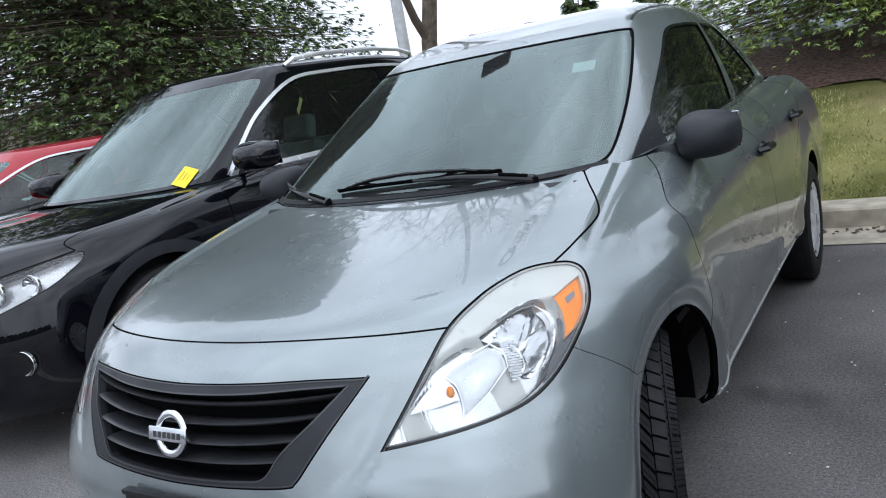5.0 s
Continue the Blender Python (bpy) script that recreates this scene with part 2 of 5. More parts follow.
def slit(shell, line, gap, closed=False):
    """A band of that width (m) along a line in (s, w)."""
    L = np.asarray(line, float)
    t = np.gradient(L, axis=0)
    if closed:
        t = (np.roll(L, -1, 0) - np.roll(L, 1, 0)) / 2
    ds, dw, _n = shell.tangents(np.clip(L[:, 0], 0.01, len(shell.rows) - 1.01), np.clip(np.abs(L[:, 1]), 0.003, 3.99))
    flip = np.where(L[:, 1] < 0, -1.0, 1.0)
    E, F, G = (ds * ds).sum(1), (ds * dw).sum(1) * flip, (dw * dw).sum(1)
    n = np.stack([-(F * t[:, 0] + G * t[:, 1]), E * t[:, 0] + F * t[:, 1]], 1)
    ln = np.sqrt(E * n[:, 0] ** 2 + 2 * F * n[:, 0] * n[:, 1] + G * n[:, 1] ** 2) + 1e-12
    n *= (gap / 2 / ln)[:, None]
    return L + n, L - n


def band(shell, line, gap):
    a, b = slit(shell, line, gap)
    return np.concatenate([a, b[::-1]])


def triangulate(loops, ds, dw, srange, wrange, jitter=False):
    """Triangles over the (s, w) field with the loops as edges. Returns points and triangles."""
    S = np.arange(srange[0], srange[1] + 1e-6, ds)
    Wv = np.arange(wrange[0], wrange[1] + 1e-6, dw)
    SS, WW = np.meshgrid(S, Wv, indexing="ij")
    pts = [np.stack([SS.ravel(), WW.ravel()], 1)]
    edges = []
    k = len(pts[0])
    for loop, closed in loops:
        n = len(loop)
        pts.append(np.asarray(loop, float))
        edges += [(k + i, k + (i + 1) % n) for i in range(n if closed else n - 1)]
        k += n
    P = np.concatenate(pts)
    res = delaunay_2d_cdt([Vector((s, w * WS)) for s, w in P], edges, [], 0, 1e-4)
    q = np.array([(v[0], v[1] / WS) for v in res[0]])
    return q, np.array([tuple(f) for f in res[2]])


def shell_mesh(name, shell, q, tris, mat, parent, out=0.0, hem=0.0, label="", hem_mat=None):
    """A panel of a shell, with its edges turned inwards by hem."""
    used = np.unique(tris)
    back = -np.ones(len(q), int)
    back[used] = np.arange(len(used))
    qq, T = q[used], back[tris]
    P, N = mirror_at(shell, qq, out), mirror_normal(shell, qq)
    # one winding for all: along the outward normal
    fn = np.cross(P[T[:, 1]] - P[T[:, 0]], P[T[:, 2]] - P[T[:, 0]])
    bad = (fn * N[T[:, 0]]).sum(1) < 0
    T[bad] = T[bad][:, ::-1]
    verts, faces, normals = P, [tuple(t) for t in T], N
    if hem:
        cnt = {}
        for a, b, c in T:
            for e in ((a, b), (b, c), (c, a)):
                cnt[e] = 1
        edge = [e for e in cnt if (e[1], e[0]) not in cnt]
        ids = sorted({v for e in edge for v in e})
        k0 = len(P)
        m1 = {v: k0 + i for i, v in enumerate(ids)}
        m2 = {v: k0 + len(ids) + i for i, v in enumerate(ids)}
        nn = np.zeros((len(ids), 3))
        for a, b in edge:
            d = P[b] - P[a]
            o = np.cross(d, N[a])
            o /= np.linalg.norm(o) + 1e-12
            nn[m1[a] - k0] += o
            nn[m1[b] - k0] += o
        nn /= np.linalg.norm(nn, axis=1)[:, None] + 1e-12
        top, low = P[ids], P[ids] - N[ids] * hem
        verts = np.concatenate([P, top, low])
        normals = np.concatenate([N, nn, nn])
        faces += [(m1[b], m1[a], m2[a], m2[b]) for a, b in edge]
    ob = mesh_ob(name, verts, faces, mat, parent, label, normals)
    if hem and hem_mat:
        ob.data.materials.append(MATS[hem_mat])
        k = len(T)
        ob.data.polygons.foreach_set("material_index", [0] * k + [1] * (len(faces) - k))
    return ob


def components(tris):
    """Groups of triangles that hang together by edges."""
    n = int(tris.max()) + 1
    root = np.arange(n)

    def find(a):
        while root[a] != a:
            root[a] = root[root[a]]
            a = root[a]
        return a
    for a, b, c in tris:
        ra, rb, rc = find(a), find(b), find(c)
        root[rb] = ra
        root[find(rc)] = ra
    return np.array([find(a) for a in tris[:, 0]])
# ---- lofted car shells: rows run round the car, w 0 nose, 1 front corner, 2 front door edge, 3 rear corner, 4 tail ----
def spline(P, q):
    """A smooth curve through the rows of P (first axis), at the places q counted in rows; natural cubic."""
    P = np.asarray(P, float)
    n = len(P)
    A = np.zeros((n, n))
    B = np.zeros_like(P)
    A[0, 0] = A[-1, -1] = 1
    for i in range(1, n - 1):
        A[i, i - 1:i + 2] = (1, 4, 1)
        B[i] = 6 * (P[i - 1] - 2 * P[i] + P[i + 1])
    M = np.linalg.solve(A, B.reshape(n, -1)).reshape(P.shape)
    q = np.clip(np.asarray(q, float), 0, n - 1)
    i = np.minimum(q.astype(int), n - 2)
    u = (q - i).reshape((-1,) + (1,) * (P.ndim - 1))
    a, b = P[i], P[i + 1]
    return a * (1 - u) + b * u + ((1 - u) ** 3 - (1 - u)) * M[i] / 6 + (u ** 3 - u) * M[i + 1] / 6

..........

Request
Reproduce the material above from its first line through the line containing "return q, np.array([tuple(f)", both ends included, and skip every picture.

Complete output
5.0 s
Continue the Blender Python (bpy) script that recreates this scene with part 2 of 5. More parts follow.
def slit(shell, line, gap, closed=False):
    """A band of that width (m) along a line in (s, w)."""
    L = np.asarray(line, float)
    t = np.gradient(L, axis=0)
    if closed:
        t = (np.roll(L, -1, 0) - np.roll(L, 1, 0)) / 2
    ds, dw, _n = shell.tangents(np.clip(L[:, 0], 0.01, len(shell.rows) - 1.01), np.clip(np.abs(L[:, 1]), 0.003, 3.99))
    flip = np.where(L[:, 1] < 0, -1.0, 1.0)
    E, F, G = (ds * ds).sum(1), (ds * dw).sum(1) * flip, (dw * dw).sum(1)
    n = np.stack([-(F * t[:, 0] + G * t[:, 1]), E * t[:, 0] + F * t[:, 1]], 1)
    ln = np.sqrt(E * n[:, 0] ** 2 + 2 * F * n[:, 0] * n[:, 1] + G * n[:, 1] ** 2) + 1e-12
    n *= (gap / 2 / ln)[:, None]
    return L + n, L - n


def band(shell, line, gap):
    a, b = slit(shell, line, gap)
    return np.concatenate([a, b[::-1]])


def triangulate(loops, ds, dw, srange, wrange, jitter=False):
    """Triangles over the (s, w) field with the loops as edges. Returns points and triangles."""
    S = np.arange(srange[0], srange[1] + 1e-6, ds)
    Wv = np.arange(wrange[0], wrange[1] + 1e-6, dw)
    SS, WW = np.meshgrid(S, Wv, indexing="ij")
    pts = [np.stack([SS.ravel(), WW.ravel()], 1)]
    edges = []
    k = len(pts[0])
    for loop, closed in loops:
        n = len(loop)
        pts.append(np.asarray(loop, float))
        edges += [(k + i, k + (i + 1) % n) for i in range(n if closed else n - 1)]
        k += n
    P = np.concatenate(pts)
    res = delaunay_2d_cdt([Vector((s, w * WS)) for s, w in P], edges, [], 0, 1e-4)
    q = np.array([(v[0], v[1] / WS) for v in res[0]])
    return q, np.array([tuple(f) for f in res[2]])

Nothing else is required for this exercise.